*Exercise requirements:* Give the material once more, word for word, without any images.

# # # #

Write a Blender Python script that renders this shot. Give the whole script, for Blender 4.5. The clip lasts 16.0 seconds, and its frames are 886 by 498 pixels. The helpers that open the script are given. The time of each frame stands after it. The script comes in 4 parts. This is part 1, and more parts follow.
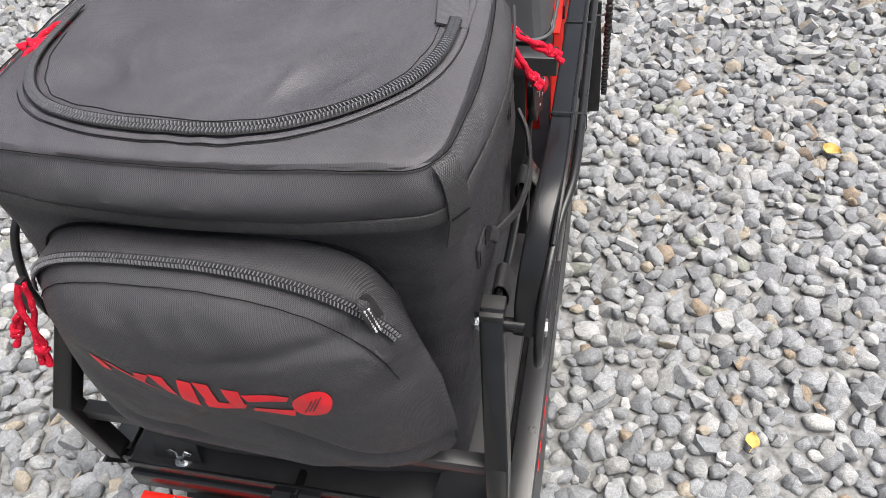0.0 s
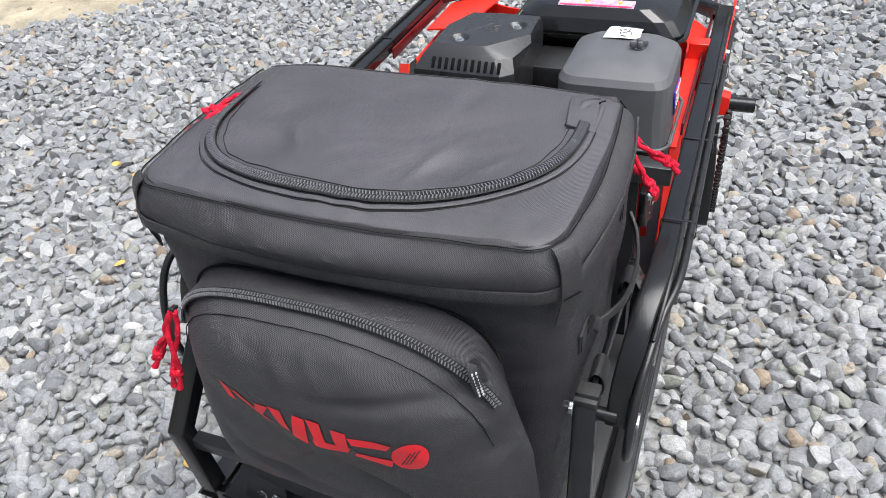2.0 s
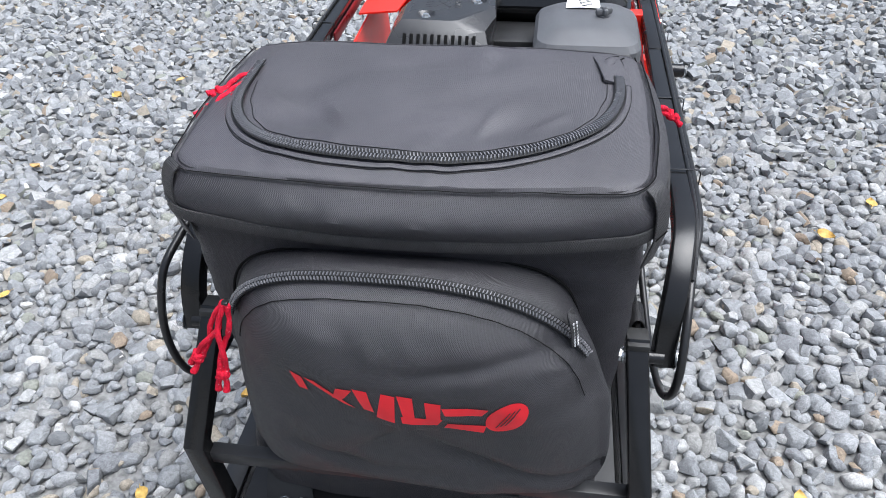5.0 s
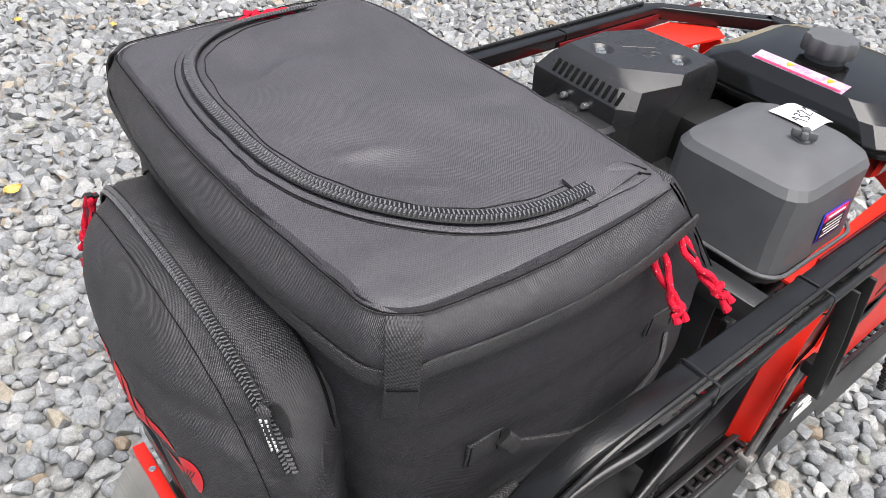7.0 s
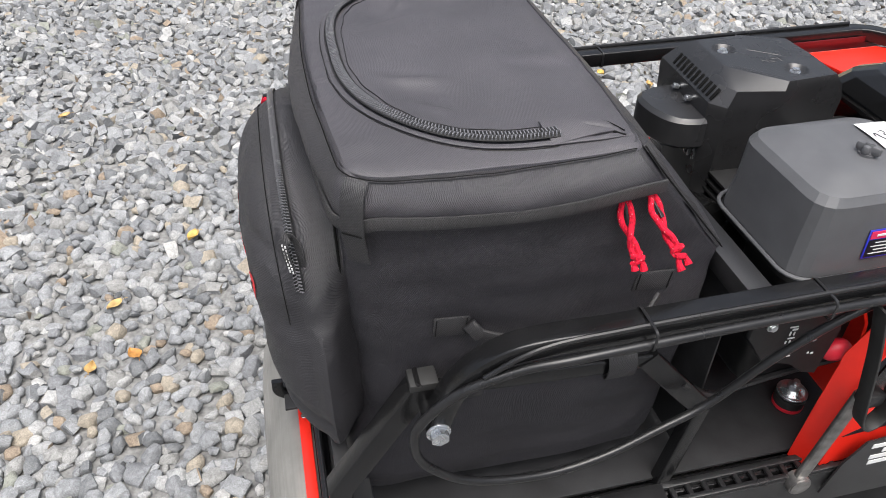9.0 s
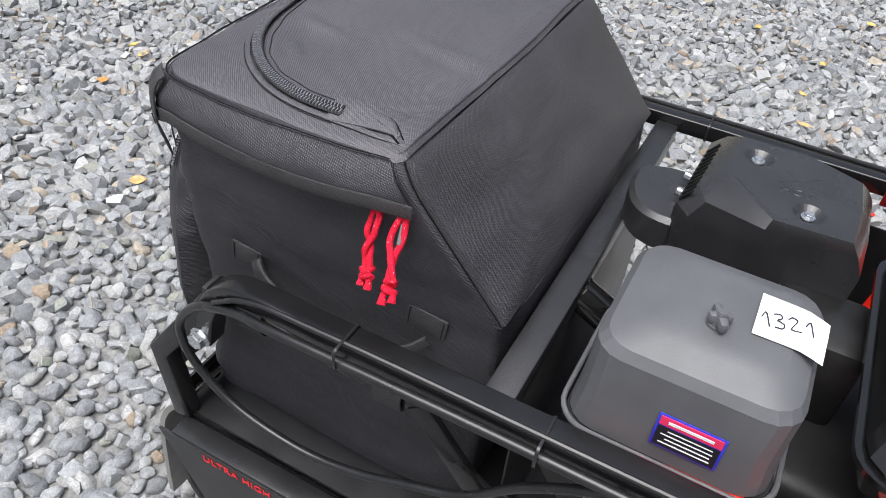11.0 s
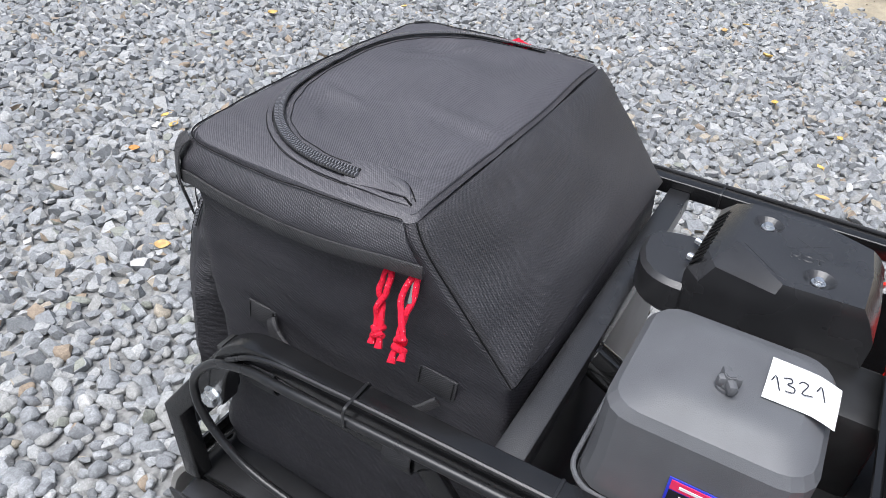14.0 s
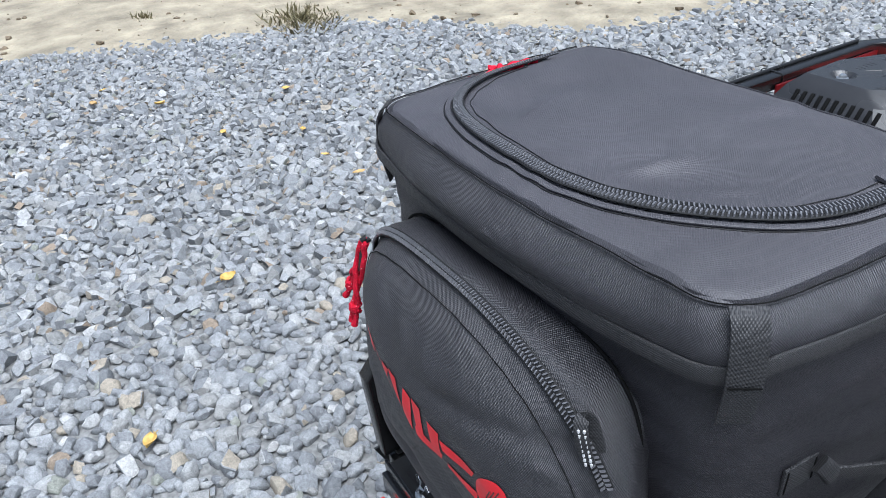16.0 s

# # # #

*Response to the task:*
Write a Blender Python script that renders this shot. Give the whole script, for Blender 4.5. The clip lasts 16.0 seconds, and its frames are 886 by 498 pixels. The helpers that open the script are given. The time of each frame stands after it. The script comes in 4 parts. This is part 1, and more parts follow.
0.0 s
2.0 s
5.0 s
7.0 s
9.0 s
11.0 s
14.0 s
16.0 s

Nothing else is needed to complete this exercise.